Across the Gawler district, property values move in ways that catch sellers off guard. Homes that look similar on paper can produce very different results at sale - and the reasons for that gap are not always obvious from the outside. Knowing what drives value in this market is where accurate pricing begins.
Why Gawler Property Values Are Not as Predictable as They Look
Each suburb in the Gawler area operates as its own micro-market. Hewett and Gawler East have recorded strong results in recent years. Willaston and Evanston attract different buyer profiles. Munno Para sits at a price point that appeals to first home buyers who are not competing in the same pool as buyers further into the district.
Suburb performance shifts over time, and sellers who anchored their expectations to an earlier period can find themselves working with outdated assumptions. What a suburb was achieving eighteen months ago and what it is achieving now can be meaningfully different.
Within any given suburb, condition and presentation drive material variation. A well-maintained home with updated presentation throughout in a quiet street will attract more offers than a comparable property that needs work - and multiple offers is what moves price above the baseline.
Block size still matters in this market, but its influence has shifted considerably. Large rear yards are valued differently now than a decade ago. Corner blocks carry advantages for some and hesitation for others and the nuances that shape those reactions do not show up in automated estimates.
The Difference Between an Appraisal and What You Think Your Home Is Worth
When an agent appraises a property, they are estimating what that home would achieve if it went to market under current conditions. This is distinct from a bank valuation or a formal valuation conducted by a licensed valuer. For the purpose of pricing a sale campaign, the appraisal is the number that drives decision-making.
Good appraisals are built on evidence. Recent sales in the same suburb - typically within a three to six month window - form the basis. The agent then adjusts for differences in size, condition, and location between those sales and your property, and factors in current buyer behaviour and market pace.
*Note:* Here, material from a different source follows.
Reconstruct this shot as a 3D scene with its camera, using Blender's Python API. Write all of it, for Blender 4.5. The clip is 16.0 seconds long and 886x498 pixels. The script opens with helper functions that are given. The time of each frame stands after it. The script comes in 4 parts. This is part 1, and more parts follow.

What an appraisal should not do is tell you what you want to hear. An inflated appraisal designed to get the listing signed does not help a seller. It leads to a property spending more time listed than necessary, which creates its own problems - buyers begin to wonder why it has not sold, and the leverage in negotiations weakens over time.
Online estimates and automated valuation tools work from broad data and cannot account for the specifics that actually drive price - the street appeal, the floor plan, the presentation, the proximity to noise or traffic. They give a rough range. They do not give a number a seller can rely on.
The Factors That Push Gawler Home Values Up or Down
Position within a suburb carries significant weight. Two homes with identical land size in the same suburb can attract very different buyer interest based on their street, their aspect, and what surrounds them. Access to schools, transport, and local amenity shapes the pool of buyers willing to pay a premium.
The local sold data and what it reveals about pricing in this market is worth understanding before any listing decision is made the local agency here ahead of any formal appraisal conversation.
Condition and presentation are factors a seller can influence before going to market - and they carry disproportionate weight on both buyer numbers and offer levels. A home that presents well and raises no immediate questions attracts buyers who are ready to pay without spending the inspection wondering what needs fixing. A home that raises questions about what has been left unattended invites lower offers and longer negotiation.
Recent comparable sales set the ceiling. If nothing in the suburb has sold above a certain price in the past six months, achieving a figure above that ceiling requires either exceptional presentation, a genuinely different property, or a buyer with specific motivation. It is possible, but it requires understanding why the ceiling exists and what it would take to move past it.
Market conditions at the time of sale also play a role. How confident buyers feel about committing to a purchase in any given period shifts the result in ways that even good presentation cannot fully overcome. A property entering the market when buyers are active and competing will perform differently to one listed when buyer activity has slowed. The appraisal should reflect current conditions, not conditions from a more favourable period.
How to Get an Accurate Read on Your Home Value Before Selling
Getting a clear picture of what a Gawler property is worth starts with a professional assessment from someone with genuine local market presence and access to the sold results that tell you what buyers were actually willing to pay.
Doing some groundwork before an appraisal puts sellers in a better position to evaluate what they are told. Checking what has actually sold in the suburb over the past few months - and how those properties compare to your own in size and condition - gives you a frame of reference before anyone else provides one.
A figure that sits well above what comparable sales support deserves a direct question - what is this based on? The answer should be specific. Named sales, explained differences, clear reasoning. Vague references to market conditions or buyer demand without evidence behind them are a signal worth paying attention to.
Getting an accurate picture of your home value before you commit to a price is not a formality - it is the foundation that the entire selling process rests on.